3 – Embrace the Simpson-Bowles deficit reduction plan. It probably won’t pass, but at least adopting it as a deficit reduction plan will make Obama look serious about budgets. Obama created the deficit-reform commission himself, and has ignored their recommendations ever since. He raised expectations only to casually disappoint voters almost as soon as the ink was dry on the proposal. Obama’s budget proposals for the last two fiscal years lacked seriousness to such a degree that they received zero votes in three tries in Congress – not even a single vote from a member of his own party.

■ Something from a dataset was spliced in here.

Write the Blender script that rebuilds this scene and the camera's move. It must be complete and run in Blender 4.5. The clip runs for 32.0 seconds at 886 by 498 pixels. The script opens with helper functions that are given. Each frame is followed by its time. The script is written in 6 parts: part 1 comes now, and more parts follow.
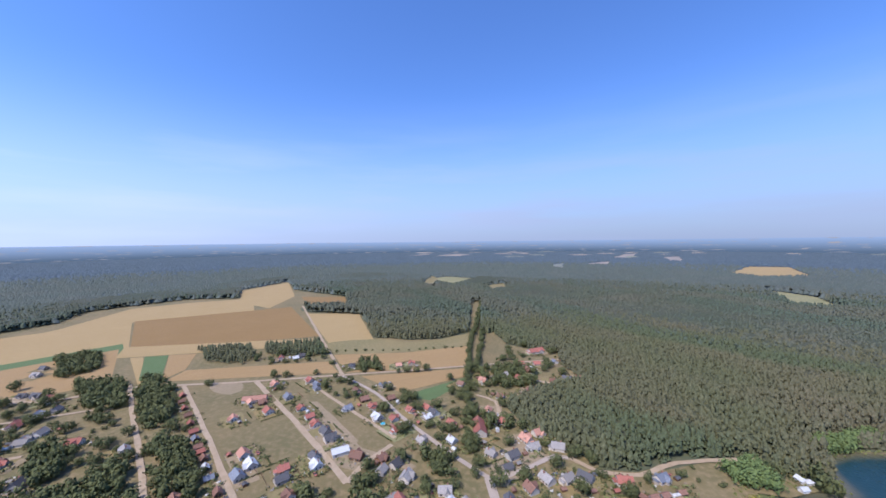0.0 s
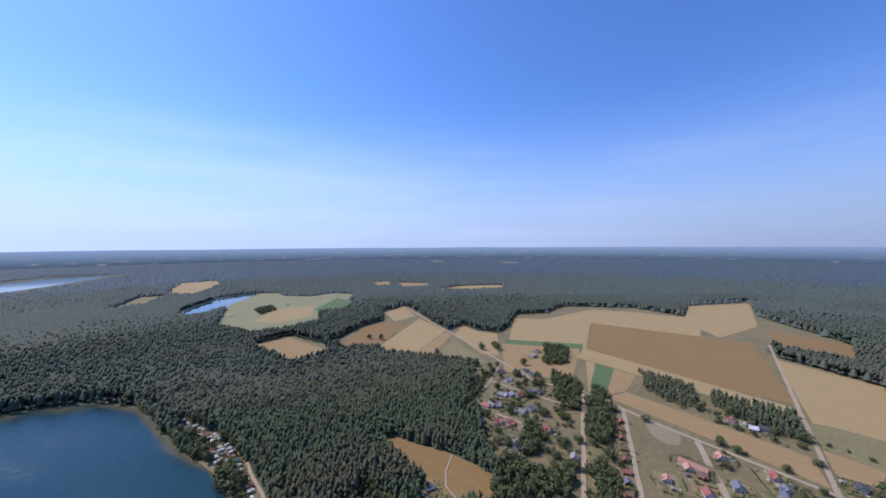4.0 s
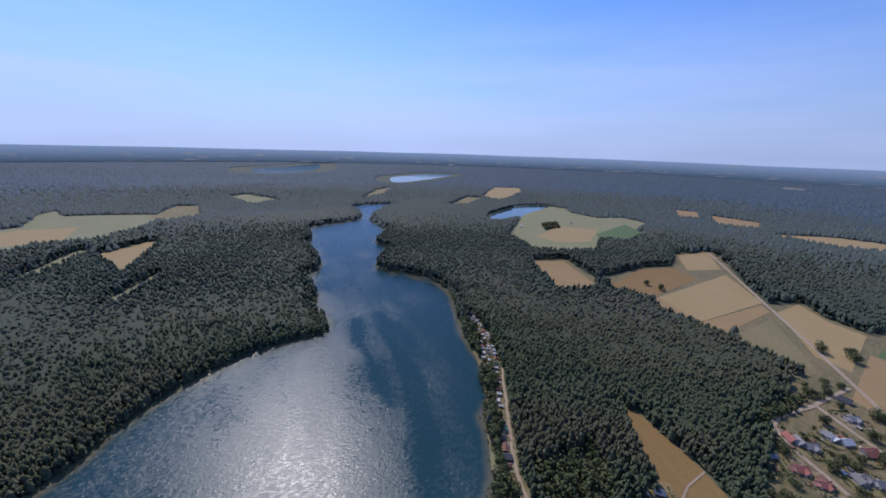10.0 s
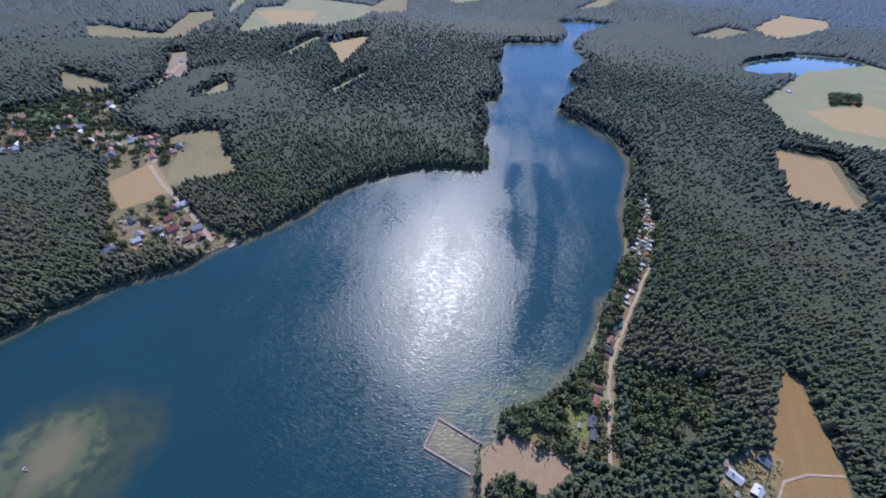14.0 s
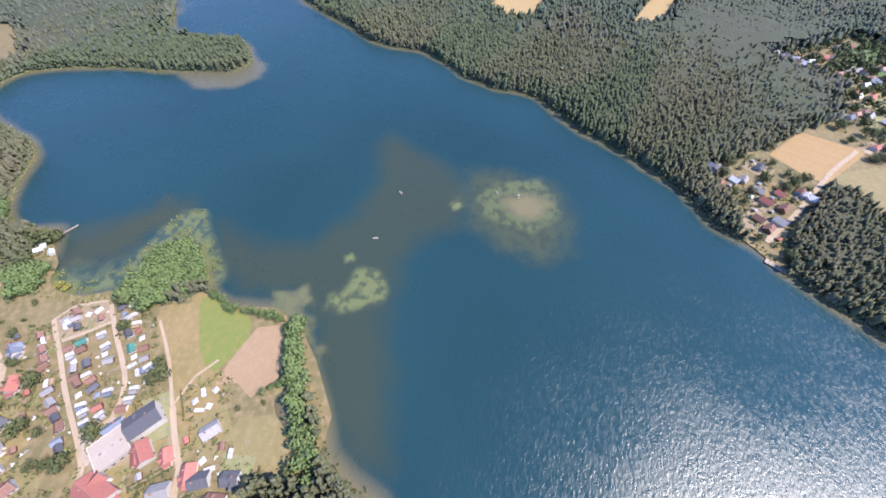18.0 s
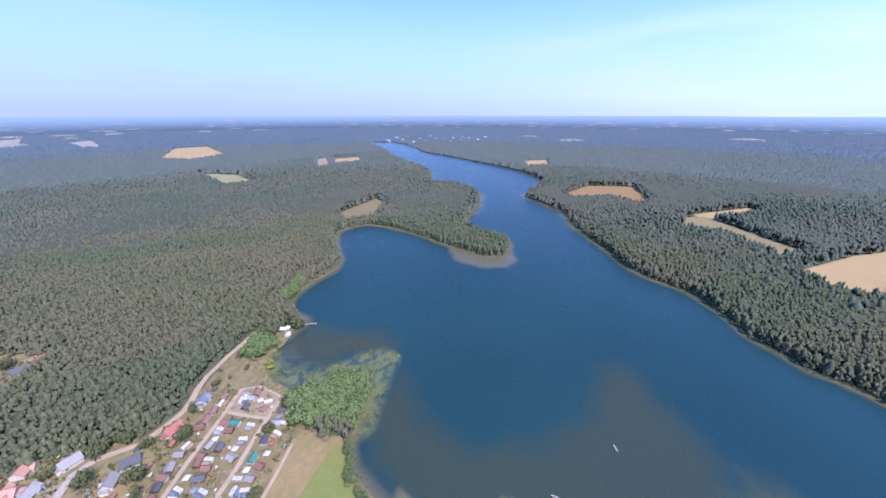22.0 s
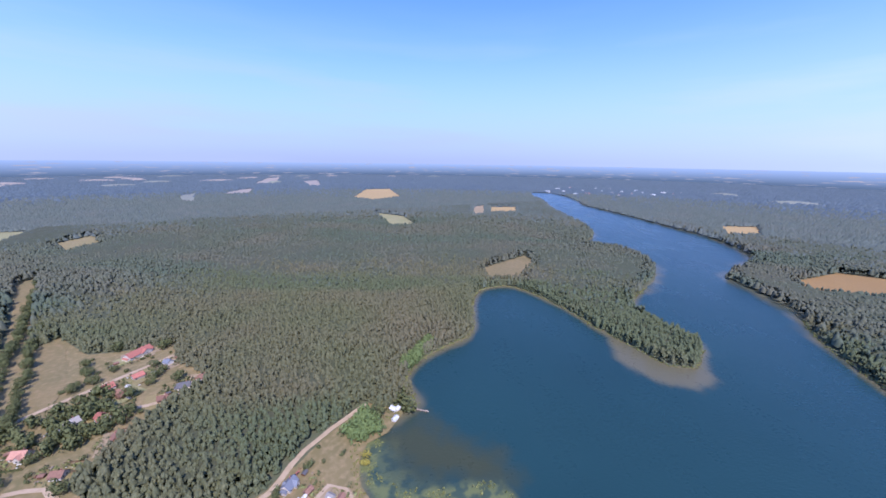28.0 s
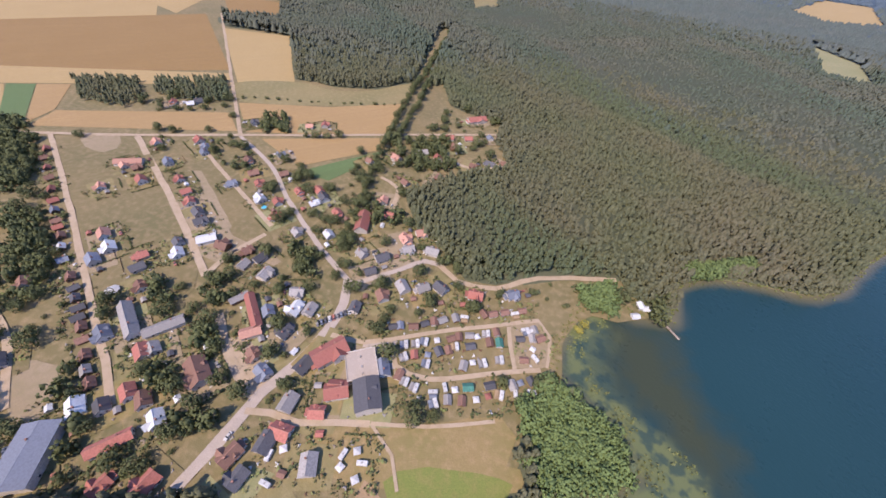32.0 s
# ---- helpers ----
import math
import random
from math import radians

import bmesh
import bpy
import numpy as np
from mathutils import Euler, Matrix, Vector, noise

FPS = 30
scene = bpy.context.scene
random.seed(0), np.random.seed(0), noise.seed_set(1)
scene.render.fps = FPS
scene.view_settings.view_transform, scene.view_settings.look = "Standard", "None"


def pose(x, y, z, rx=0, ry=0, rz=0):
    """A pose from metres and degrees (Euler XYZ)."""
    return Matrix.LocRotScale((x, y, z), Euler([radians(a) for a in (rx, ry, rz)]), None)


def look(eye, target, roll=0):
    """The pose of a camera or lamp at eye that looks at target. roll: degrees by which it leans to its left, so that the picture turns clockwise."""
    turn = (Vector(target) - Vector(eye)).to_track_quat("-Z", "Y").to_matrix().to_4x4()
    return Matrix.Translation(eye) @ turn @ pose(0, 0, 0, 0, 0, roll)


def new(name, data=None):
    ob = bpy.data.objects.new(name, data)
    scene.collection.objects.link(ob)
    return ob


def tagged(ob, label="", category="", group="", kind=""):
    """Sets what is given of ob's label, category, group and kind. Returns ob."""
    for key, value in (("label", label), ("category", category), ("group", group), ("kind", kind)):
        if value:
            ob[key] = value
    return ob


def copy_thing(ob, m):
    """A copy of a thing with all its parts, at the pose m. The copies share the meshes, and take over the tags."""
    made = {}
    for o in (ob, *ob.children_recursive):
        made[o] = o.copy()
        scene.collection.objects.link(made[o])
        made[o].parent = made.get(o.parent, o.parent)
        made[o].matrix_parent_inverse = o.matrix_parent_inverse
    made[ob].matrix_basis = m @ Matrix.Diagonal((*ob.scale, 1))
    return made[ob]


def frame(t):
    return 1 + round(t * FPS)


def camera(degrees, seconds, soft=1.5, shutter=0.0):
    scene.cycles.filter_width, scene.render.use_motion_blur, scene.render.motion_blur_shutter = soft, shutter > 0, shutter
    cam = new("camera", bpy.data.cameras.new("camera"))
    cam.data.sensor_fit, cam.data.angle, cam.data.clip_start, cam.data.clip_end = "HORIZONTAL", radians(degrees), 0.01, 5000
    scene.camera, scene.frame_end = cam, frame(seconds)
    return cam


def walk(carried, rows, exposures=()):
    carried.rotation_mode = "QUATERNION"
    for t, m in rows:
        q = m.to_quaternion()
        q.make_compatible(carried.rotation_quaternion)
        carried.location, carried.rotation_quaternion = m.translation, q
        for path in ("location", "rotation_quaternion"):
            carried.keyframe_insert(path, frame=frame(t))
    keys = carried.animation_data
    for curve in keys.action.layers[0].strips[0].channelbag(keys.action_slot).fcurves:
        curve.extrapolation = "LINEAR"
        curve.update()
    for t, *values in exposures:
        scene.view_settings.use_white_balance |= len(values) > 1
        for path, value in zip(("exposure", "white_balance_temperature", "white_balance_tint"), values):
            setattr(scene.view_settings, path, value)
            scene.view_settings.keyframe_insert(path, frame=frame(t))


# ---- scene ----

4 – Reconnect with struggling working-class voters. This sounds easier than it will be in practice, and not just because of Obama’s tone when dealing with rural and suburban families. A new Washington Post analysis of unemployment data shows that the employment level in “prime age” males, roughly 25-54 years of age, is the worst since 1948. As Reuters noted yesterday, the problem is particularly concentrated in the Rust Belt in Ohio, Pennsylvania, Indiana, and Wisconsin, all states Obama won in 2008. The moribund economy has done more damage here than almost anywhere else. Republicans won big in all four states in the 2010 midterms, and unless Obama finds a way to win them back over the summer, these states could give the election to Romney.
But by far the most effective way Obama could reverse his fortunes, at least in part, is the fifth item on the list: End the battle with the Catholic Church. You’ll have to read the column to get my explanation of why this was the most ill-advised and unnecessary of the stumbles, and why it has so much impact. I’ll add here that I think it’s also the most likely point Obama will address, especially since yesterday’s data from the WaPo/ABC poll shows that it’s not helping among single women anyway. If the Supreme Court doesn’t make the entire argument moot by overturning ObamaCare in its entirety, I’d expect that HHS will expand the religious exemption to include hospitals, schools, and charities. It might be too late to claw back a significant number of the voters Obama has already alienated in this demographic, but it would at least get the bishops to stop talking about it every week to parishioners and save more lost votes down the road.